In a previous post, I mentioned the famed British writer Lawrence Durrell who spent three years on the island immediately prior to the movement against the British control over Cyprus in the late 1950’s. Durrell lived in a small village called Bellapaix, near Kyrenia, among Cypriots in an attempt to “experience [the island] through its people rather than its landscape, to enjoy the sensation of sharing a common life with the humble villagers of the place” (52).

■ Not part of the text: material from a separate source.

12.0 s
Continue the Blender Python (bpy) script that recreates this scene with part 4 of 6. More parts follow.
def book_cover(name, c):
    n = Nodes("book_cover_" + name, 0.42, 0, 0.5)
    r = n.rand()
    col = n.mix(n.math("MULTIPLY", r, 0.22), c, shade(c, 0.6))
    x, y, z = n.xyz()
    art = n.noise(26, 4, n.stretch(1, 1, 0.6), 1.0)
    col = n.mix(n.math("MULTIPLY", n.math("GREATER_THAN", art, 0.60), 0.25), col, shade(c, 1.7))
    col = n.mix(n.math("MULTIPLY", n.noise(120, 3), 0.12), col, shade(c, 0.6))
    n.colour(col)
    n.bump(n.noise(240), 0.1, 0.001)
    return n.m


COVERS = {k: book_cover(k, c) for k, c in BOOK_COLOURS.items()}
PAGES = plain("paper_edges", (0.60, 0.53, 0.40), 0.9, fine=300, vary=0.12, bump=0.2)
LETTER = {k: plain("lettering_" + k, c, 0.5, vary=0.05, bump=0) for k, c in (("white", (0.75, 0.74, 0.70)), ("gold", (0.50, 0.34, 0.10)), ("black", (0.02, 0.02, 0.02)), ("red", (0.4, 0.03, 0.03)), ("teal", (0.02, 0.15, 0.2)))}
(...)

The following is one of his only mentions in detail of his time spent within the Walled City of Nicosia:
“Back across the Mesaoria, the hot barren plain with the single fortress lying in the middle—its roads radiating out from all directions, starfish-wise, Nicosia was merely a crude echo of the sea-dazzling city we had left [Famagusta]; and its current associations so qualified its own very different beauties that I had often to refresh myself in the knowledge of it by taking solitary walks along the ancient bastions or through the crowded markets. Sitting in the long grass among the spiked and abandoned British guns on the Kyrenia wall, I would watch the Turkish children flying their coloured kites in the quick fresh evening wind which ushers in the summer twilights of the capital” (164).
A child playing near the "Kyrenia wall" of Nicosia |
Durrell, L. 1957. Bitter Lemons. London: Faber and Faber.